**WHAT IS ASKED:**
Go through the data and copy every line exactly, but not the images.

---------- DATA

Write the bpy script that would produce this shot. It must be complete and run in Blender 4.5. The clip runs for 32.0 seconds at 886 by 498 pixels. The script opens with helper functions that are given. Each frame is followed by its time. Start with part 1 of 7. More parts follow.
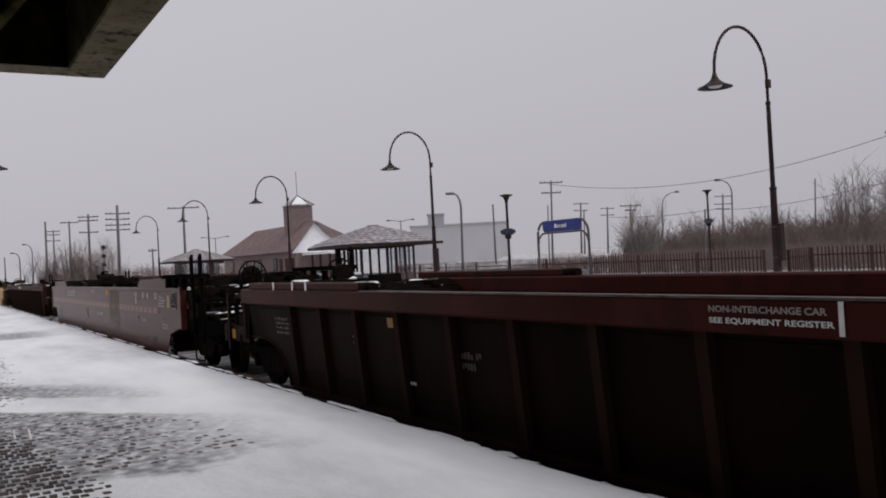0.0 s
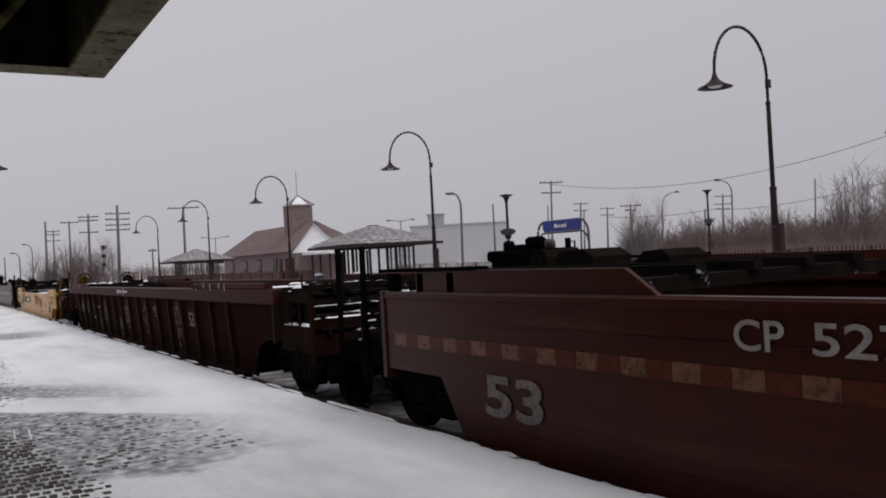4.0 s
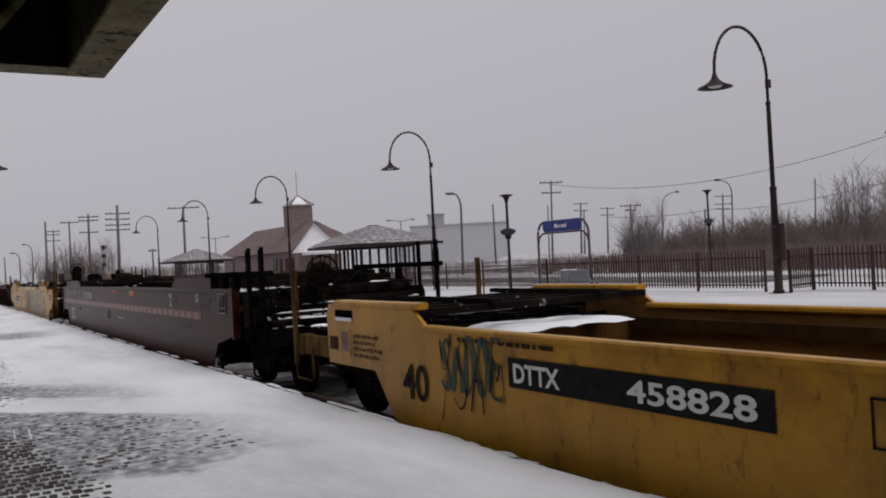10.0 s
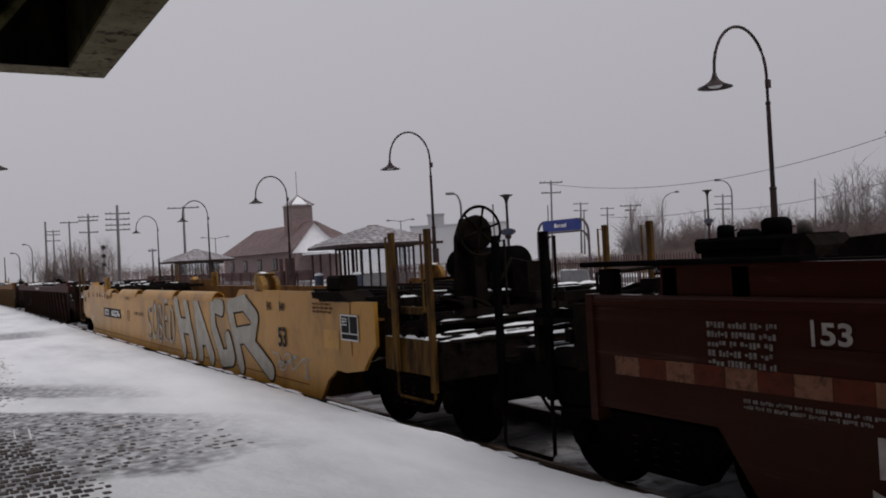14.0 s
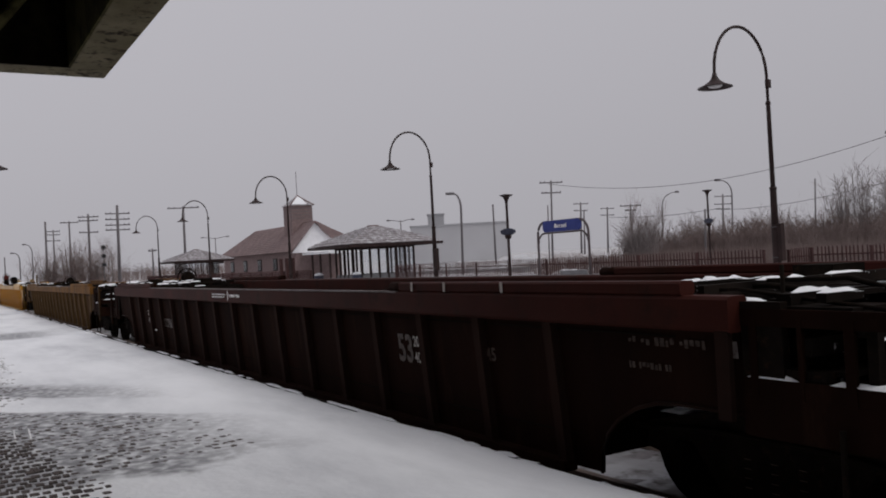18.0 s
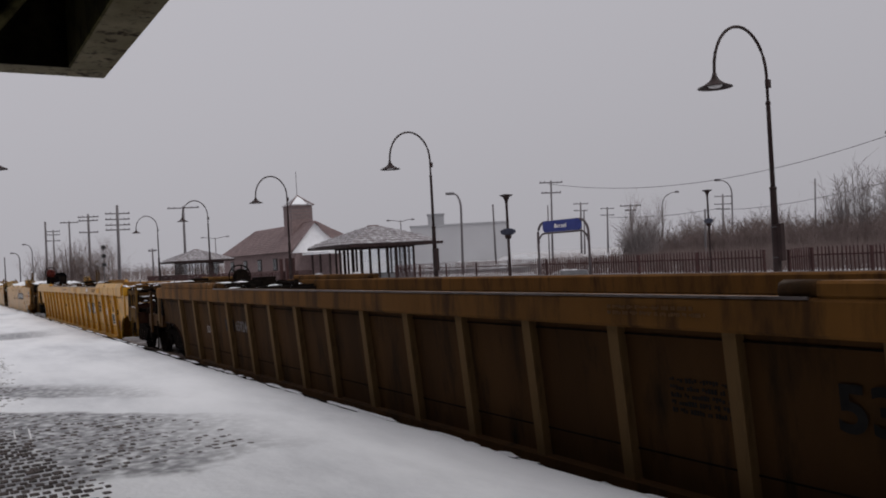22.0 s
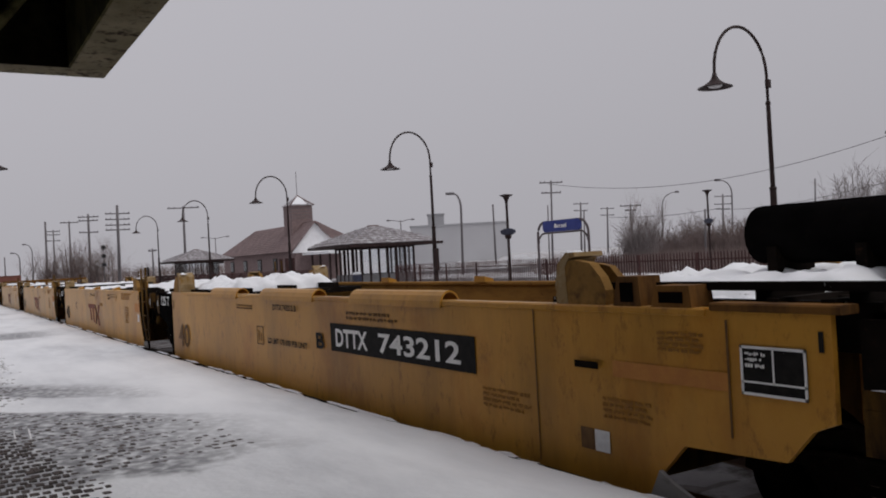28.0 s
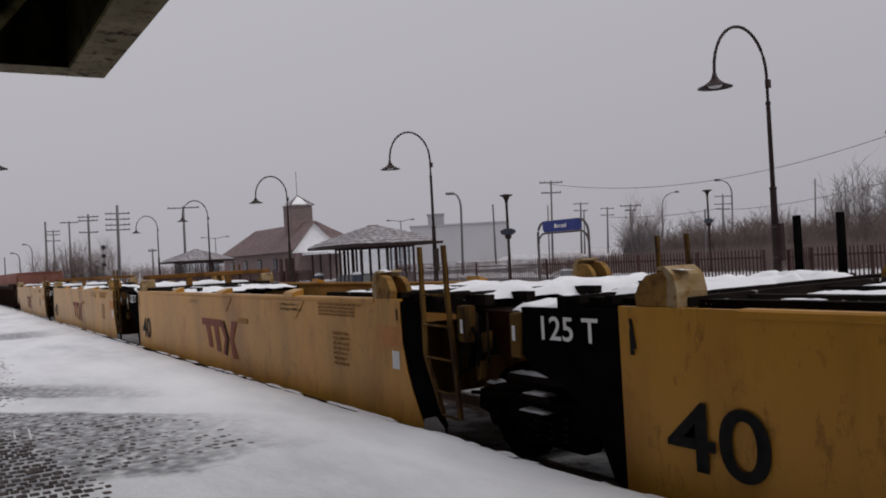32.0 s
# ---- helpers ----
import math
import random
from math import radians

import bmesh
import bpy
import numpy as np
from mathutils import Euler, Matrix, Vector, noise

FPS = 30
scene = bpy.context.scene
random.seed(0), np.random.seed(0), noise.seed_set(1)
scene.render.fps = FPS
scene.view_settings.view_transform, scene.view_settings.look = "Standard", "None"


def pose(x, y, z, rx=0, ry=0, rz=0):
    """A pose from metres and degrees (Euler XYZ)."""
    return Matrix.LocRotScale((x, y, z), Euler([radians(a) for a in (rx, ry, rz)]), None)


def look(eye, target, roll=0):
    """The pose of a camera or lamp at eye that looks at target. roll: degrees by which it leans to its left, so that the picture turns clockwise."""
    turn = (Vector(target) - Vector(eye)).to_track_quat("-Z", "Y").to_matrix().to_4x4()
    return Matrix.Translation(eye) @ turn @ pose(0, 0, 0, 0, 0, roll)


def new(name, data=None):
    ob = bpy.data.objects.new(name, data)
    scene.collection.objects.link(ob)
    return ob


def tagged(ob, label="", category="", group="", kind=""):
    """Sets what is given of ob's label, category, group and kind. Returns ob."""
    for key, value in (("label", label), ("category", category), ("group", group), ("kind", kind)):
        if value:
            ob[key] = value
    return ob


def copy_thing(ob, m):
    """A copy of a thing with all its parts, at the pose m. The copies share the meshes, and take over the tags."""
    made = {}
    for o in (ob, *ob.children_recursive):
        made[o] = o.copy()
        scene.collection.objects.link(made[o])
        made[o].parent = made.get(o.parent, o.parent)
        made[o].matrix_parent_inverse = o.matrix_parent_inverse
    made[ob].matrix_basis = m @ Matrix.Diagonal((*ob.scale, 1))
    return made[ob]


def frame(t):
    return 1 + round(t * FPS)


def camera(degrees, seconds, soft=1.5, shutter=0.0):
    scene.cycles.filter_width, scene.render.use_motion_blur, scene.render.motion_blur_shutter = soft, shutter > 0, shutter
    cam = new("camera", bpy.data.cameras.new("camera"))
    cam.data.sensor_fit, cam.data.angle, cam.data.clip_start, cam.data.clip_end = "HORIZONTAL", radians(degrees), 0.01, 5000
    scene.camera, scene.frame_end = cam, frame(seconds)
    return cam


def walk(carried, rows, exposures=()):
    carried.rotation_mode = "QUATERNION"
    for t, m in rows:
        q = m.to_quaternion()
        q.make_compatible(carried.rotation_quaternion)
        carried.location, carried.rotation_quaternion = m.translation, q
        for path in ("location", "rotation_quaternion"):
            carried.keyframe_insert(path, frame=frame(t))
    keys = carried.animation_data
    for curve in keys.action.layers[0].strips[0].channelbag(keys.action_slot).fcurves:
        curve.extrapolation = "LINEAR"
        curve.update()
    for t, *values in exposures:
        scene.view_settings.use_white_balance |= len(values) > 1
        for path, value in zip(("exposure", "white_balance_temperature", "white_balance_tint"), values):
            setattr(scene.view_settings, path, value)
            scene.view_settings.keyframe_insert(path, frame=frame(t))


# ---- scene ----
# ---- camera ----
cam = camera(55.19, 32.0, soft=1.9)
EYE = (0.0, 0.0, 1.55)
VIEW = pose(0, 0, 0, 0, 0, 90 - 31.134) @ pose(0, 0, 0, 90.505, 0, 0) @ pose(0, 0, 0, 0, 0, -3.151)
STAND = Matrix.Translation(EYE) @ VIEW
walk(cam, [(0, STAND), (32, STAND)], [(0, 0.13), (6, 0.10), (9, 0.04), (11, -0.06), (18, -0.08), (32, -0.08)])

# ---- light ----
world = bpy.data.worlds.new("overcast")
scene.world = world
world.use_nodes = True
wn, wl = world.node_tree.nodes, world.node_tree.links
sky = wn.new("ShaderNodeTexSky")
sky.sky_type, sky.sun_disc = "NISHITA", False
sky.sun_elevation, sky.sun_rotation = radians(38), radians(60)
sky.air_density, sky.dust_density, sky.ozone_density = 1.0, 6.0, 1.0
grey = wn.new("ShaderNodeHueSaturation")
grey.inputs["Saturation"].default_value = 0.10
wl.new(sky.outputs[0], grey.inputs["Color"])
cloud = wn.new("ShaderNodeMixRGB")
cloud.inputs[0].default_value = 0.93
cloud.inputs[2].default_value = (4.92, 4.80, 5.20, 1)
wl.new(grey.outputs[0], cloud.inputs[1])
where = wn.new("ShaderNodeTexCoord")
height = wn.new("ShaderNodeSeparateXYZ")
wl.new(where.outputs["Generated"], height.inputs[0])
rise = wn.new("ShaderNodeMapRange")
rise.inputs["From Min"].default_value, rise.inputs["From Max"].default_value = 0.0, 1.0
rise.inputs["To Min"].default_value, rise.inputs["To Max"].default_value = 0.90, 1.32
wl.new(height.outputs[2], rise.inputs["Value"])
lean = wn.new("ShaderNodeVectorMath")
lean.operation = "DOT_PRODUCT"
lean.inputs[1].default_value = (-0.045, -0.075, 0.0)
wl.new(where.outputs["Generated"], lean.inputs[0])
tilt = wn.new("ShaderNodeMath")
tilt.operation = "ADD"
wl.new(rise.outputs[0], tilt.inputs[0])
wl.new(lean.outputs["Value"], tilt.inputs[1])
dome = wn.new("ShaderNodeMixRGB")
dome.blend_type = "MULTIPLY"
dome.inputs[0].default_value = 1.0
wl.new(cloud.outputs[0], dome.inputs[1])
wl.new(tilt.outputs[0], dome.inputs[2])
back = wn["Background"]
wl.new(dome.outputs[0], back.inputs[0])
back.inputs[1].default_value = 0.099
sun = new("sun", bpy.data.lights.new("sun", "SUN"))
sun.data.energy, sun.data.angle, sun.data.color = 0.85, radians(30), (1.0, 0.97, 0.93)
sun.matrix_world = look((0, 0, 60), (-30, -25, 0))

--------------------

**RESULT:**
Write the bpy script that would produce this shot. It must be complete and run in Blender 4.5. The clip runs for 32.0 seconds at 886 by 498 pixels. The script opens with helper functions that are given. Each frame is followed by its time. Start with part 1 of 7. More parts follow.
0.0 s
4.0 s
10.0 s
14.0 s
18.0 s
22.0 s
28.0 s
32.0 s
# ---- helpers ----
import math
import random
from math import radians

import bmesh
import bpy
import numpy as np
from mathutils import Euler, Matrix, Vector, noise

FPS = 30
scene = bpy.context.scene
random.seed(0), np.random.seed(0), noise.seed_set(1)
scene.render.fps = FPS
scene.view_settings.view_transform, scene.view_settings.look = "Standard", "None"


def pose(x, y, z, rx=0, ry=0, rz=0):
    """A pose from metres and degrees (Euler XYZ)."""
    return Matrix.LocRotScale((x, y, z), Euler([radians(a) for a in (rx, ry, rz)]), None)


def look(eye, target, roll=0):
    """The pose of a camera or lamp at eye that looks at target. roll: degrees by which it leans to its left, so that the picture turns clockwise."""
    turn = (Vector(target) - Vector(eye)).to_track_quat("-Z", "Y").to_matrix().to_4x4()
    return Matrix.Translation(eye) @ turn @ pose(0, 0, 0, 0, 0, roll)


def new(name, data=None):
    ob = bpy.data.objects.new(name, data)
    scene.collection.objects.link(ob)
    return ob


def tagged(ob, label="", category="", group="", kind=""):
    """Sets what is given of ob's label, category, group and kind. Returns ob."""
    for key, value in (("label", label), ("category", category), ("group", group), ("kind", kind)):
        if value:
            ob[key] = value
    return ob


def copy_thing(ob, m):
    """A copy of a thing with all its parts, at the pose m. The copies share the meshes, and take over the tags."""
    made = {}
    for o in (ob, *ob.children_recursive):
        made[o] = o.copy()
        scene.collection.objects.link(made[o])
        made[o].parent = made.get(o.parent, o.parent)
        made[o].matrix_parent_inverse = o.matrix_parent_inverse
    made[ob].matrix_basis = m @ Matrix.Diagonal((*ob.scale, 1))
    return made[ob]


def frame(t):
    return 1 + round(t * FPS)


def camera(degrees, seconds, soft=1.5, shutter=0.0):
    scene.cycles.filter_width, scene.render.use_motion_blur, scene.render.motion_blur_shutter = soft, shutter > 0, shutter
    cam = new("camera", bpy.data.cameras.new("camera"))
    cam.data.sensor_fit, cam.data.angle, cam.data.clip_start, cam.data.clip_end = "HORIZONTAL", radians(degrees), 0.01, 5000
    scene.camera, scene.frame_end = cam, frame(seconds)
    return cam


def walk(carried, rows, exposures=()):
    carried.rotation_mode = "QUATERNION"
    for t, m in rows:
        q = m.to_quaternion()
        q.make_compatible(carried.rotation_quaternion)
        carried.location, carried.rotation_quaternion = m.translation, q
        for path in ("location", "rotation_quaternion"):
            carried.keyframe_insert(path, frame=frame(t))
    keys = carried.animation_data
    for curve in keys.action.layers[0].strips[0].channelbag(keys.action_slot).fcurves:
        curve.extrapolation = "LINEAR"
        curve.update()
    for t, *values in exposures:
        scene.view_settings.use_white_balance |= len(values) > 1
        for path, value in zip(("exposure", "white_balance_temperature", "white_balance_tint"), values):
            setattr(scene.view_settings, path, value)
            scene.view_settings.keyframe_insert(path, frame=frame(t))


# ---- scene ----
# ---- camera ----
cam = camera(55.19, 32.0, soft=1.9)
EYE = (0.0, 0.0, 1.55)
VIEW = pose(0, 0, 0, 0, 0, 90 - 31.134) @ pose(0, 0, 0, 90.505, 0, 0) @ pose(0, 0, 0, 0, 0, -3.151)
STAND = Matrix.Translation(EYE) @ VIEW
walk(cam, [(0, STAND), (32, STAND)], [(0, 0.13), (6, 0.10), (9, 0.04), (11, -0.06), (18, -0.08), (32, -0.08)])

# ---- light ----
world = bpy.data.worlds.new("overcast")
scene.world = world
world.use_nodes = True
wn, wl = world.node_tree.nodes, world.node_tree.links
sky = wn.new("ShaderNodeTexSky")
sky.sky_type, sky.sun_disc = "NISHITA", False
sky.sun_elevation, sky.sun_rotation = radians(38), radians(60)
sky.air_density, sky.dust_density, sky.ozone_density = 1.0, 6.0, 1.0
grey = wn.new("ShaderNodeHueSaturation")
grey.inputs["Saturation"].default_value = 0.10
wl.new(sky.outputs[0], grey.inputs["Color"])
cloud = wn.new("ShaderNodeMixRGB")
cloud.inputs[0].default_value = 0.93
cloud.inputs[2].default_value = (4.92, 4.80, 5.20, 1)
wl.new(grey.outputs[0], cloud.inputs[1])
where = wn.new("ShaderNodeTexCoord")
height = wn.new("ShaderNodeSeparateXYZ")
wl.new(where.outputs["Generated"], height.inputs[0])
rise = wn.new("ShaderNodeMapRange")
rise.inputs["From Min"].default_value, rise.inputs["From Max"].default_value = 0.0, 1.0
rise.inputs["To Min"].default_value, rise.inputs["To Max"].default_value = 0.90, 1.32
wl.new(height.outputs[2], rise.inputs["Value"])
lean = wn.new("ShaderNodeVectorMath")
lean.operation = "DOT_PRODUCT"
lean.inputs[1].default_value = (-0.045, -0.075, 0.0)
wl.new(where.outputs["Generated"], lean.inputs[0])
tilt = wn.new("ShaderNodeMath")
tilt.operation = "ADD"
wl.new(rise.outputs[0], tilt.inputs[0])
wl.new(lean.outputs["Value"], tilt.inputs[1])
dome = wn.new("ShaderNodeMixRGB")
dome.blend_type = "MULTIPLY"
dome.inputs[0].default_value = 1.0
wl.new(cloud.outputs[0], dome.inputs[1])
wl.new(tilt.outputs[0], dome.inputs[2])
back = wn["Background"]
wl.new(dome.outputs[0], back.inputs[0])
back.inputs[1].default_value = 0.099
sun = new("sun", bpy.data.lights.new("sun", "SUN"))
sun.data.energy, sun.data.angle, sun.data.color = 0.85, radians(30), (1.0, 0.97, 0.93)
sun.matrix_world = look((0, 0, 60), (-30, -25, 0))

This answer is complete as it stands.